= WORK TO BE COMPLETED =
Starting at the line containing "scene.view_settings.use_white_balance |= len(values)", copy each line exactly, ending with the line containing "scene.view_settings.keyframe_insert(path, frame=frame(t))". Leave out everything else.

= RECORDED DATA =
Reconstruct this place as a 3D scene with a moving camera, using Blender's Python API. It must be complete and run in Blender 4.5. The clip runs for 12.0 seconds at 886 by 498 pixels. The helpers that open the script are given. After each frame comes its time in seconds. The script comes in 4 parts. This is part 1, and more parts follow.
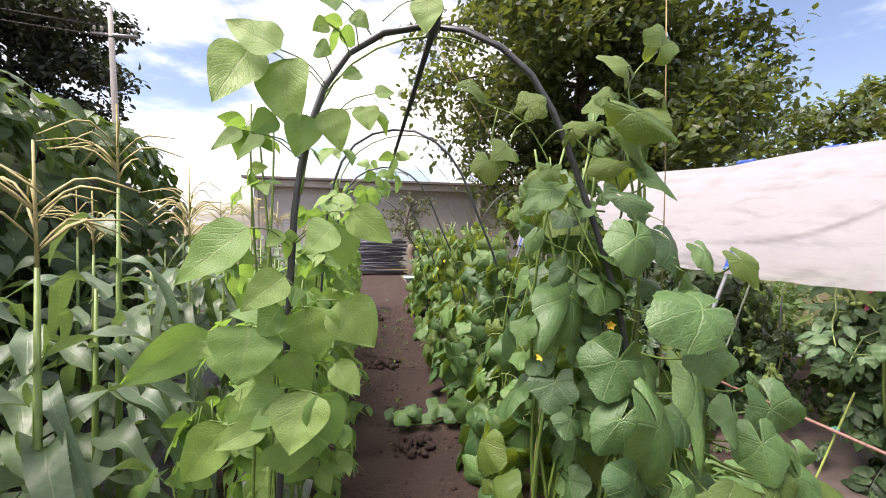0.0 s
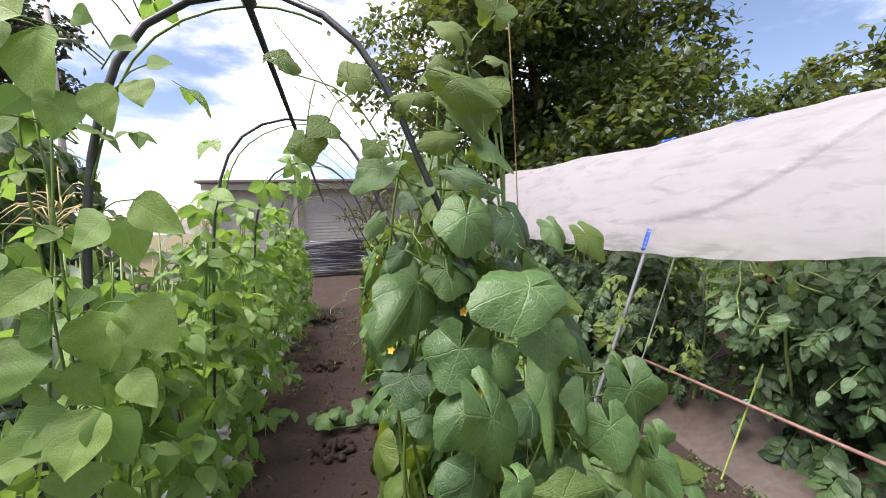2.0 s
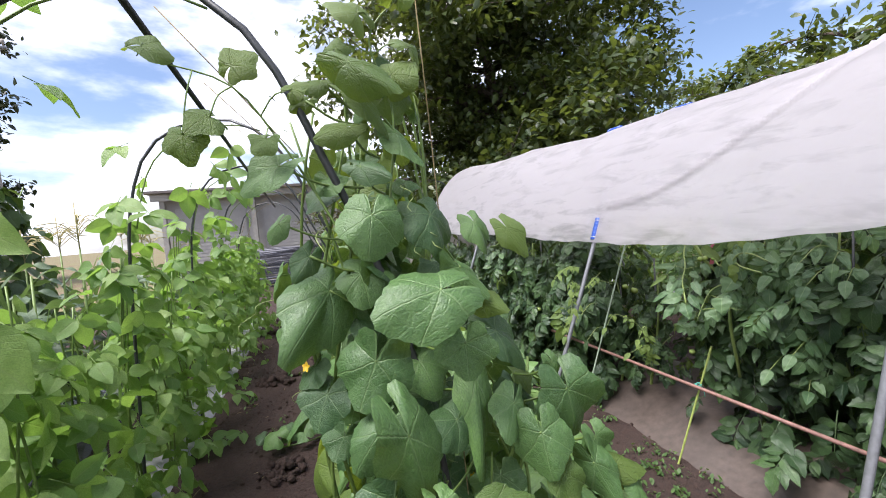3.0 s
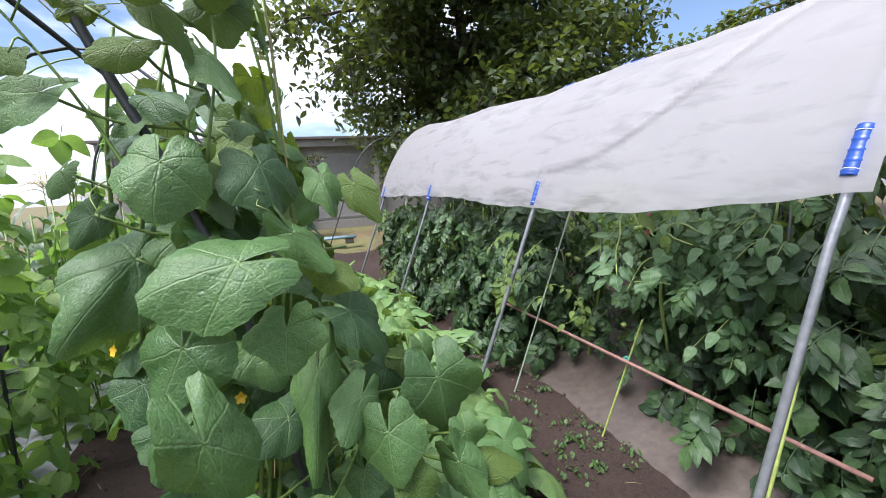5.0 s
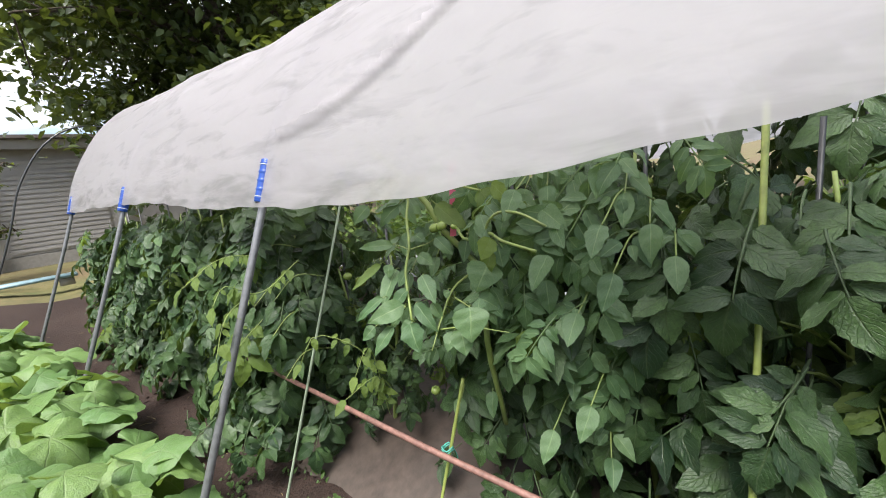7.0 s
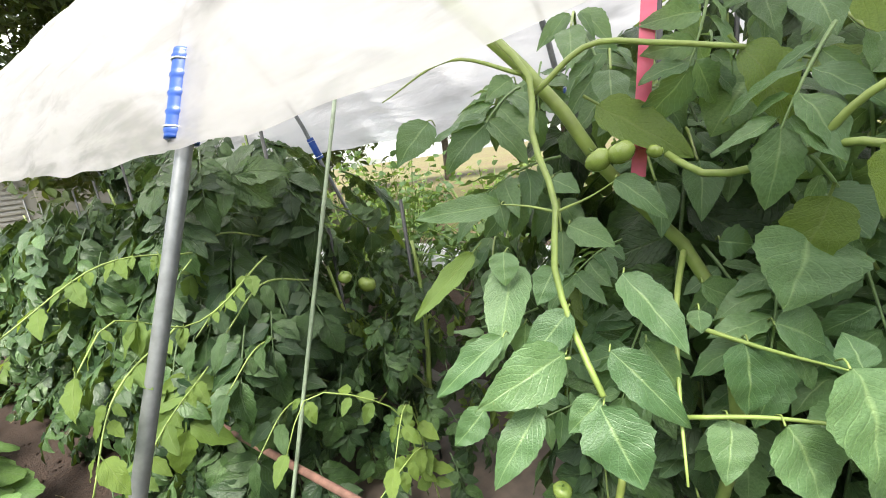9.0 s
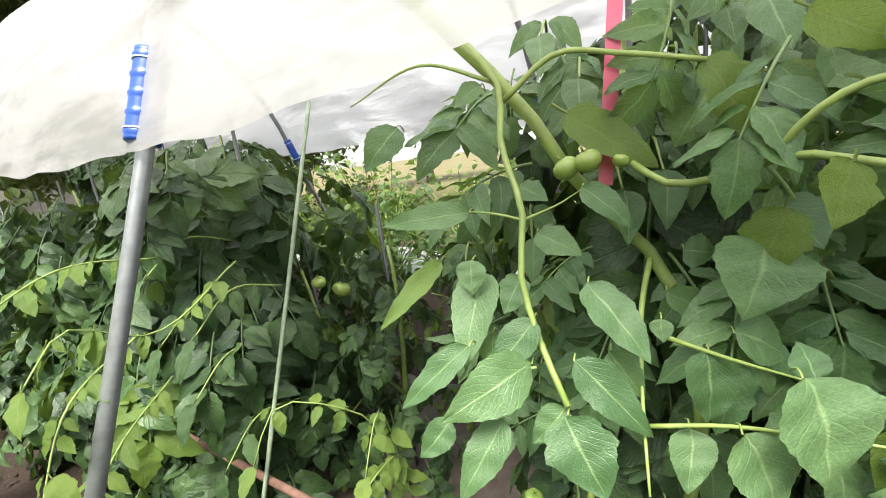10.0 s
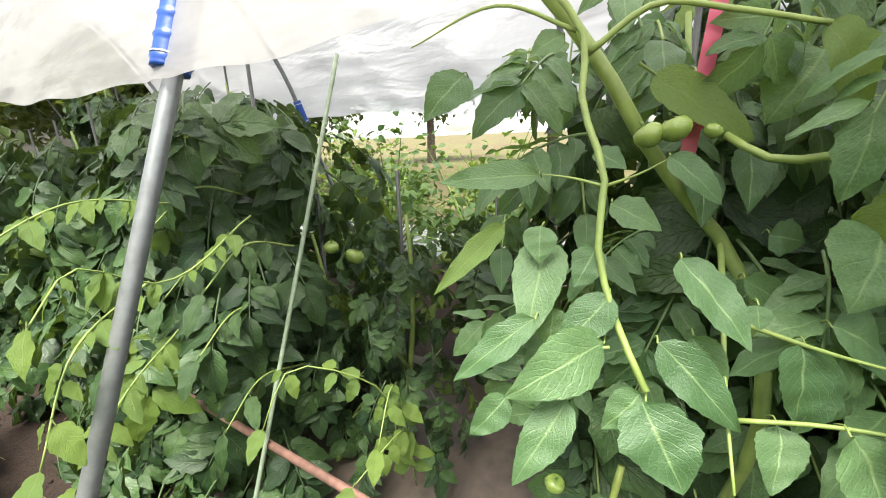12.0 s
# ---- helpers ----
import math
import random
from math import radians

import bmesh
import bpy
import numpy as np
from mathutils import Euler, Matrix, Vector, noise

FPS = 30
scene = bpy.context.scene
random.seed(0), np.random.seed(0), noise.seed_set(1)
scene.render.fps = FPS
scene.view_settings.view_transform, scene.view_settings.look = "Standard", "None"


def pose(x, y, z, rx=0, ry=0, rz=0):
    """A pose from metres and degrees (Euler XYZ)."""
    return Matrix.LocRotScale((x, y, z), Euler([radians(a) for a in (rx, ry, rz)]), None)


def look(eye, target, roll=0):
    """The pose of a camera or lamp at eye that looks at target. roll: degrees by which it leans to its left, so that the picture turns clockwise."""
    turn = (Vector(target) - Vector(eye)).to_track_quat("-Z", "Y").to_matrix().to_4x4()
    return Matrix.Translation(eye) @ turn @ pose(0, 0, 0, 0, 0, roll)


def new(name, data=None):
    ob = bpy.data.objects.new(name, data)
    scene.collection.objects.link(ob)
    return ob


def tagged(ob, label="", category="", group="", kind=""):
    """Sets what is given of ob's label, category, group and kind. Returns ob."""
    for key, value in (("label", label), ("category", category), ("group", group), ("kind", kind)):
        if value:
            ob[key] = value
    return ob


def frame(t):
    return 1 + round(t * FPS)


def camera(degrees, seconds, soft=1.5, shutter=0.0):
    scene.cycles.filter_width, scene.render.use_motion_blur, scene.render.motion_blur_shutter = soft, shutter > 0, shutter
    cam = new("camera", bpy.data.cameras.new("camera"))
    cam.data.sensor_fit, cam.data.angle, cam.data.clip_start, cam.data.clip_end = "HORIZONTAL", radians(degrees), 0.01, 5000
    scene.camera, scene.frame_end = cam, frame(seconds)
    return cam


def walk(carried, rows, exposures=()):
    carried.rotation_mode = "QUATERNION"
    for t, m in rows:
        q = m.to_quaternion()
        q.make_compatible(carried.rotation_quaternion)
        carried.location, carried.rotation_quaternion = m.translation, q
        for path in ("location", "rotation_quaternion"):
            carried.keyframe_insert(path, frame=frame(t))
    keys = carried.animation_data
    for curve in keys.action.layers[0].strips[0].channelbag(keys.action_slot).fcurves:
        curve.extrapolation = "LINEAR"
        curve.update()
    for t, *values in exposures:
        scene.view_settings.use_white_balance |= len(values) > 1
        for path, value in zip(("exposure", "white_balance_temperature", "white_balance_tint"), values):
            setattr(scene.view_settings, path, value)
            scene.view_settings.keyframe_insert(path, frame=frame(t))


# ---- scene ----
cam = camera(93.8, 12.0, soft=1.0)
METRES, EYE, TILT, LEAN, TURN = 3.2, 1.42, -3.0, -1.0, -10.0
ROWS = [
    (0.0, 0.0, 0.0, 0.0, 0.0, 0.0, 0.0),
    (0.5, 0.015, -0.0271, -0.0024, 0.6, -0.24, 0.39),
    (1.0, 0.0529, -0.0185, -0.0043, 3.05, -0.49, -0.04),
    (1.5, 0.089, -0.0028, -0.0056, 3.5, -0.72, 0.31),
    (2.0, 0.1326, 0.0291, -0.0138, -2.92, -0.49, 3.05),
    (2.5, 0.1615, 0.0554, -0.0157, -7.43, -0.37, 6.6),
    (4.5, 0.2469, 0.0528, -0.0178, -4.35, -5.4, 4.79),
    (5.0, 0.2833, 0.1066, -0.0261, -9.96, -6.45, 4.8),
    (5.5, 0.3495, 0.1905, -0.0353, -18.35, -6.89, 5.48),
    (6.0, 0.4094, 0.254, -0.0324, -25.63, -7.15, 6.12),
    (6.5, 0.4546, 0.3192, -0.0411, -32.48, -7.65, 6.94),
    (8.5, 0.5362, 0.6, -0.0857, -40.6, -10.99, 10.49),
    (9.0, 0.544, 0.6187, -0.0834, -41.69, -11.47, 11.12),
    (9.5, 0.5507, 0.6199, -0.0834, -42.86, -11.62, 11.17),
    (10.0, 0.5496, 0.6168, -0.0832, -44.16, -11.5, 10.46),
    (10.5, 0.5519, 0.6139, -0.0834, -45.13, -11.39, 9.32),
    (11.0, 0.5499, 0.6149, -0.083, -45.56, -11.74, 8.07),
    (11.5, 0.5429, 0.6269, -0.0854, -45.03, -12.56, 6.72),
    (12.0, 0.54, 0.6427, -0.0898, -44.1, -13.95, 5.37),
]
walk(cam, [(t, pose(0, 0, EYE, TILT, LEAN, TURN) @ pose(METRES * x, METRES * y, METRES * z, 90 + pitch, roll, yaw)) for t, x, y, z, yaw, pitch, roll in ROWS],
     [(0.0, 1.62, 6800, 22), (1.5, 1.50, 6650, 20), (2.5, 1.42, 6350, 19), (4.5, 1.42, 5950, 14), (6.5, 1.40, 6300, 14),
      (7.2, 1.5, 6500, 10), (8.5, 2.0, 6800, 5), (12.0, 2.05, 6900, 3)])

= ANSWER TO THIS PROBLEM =
        scene.view_settings.use_white_balance |= len(values) > 1
        for path, value in zip(("exposure", "white_balance_temperature", "white_balance_tint"), values):
            setattr(scene.view_settings, path, value)
            scene.view_settings.keyframe_insert(path, frame=frame(t))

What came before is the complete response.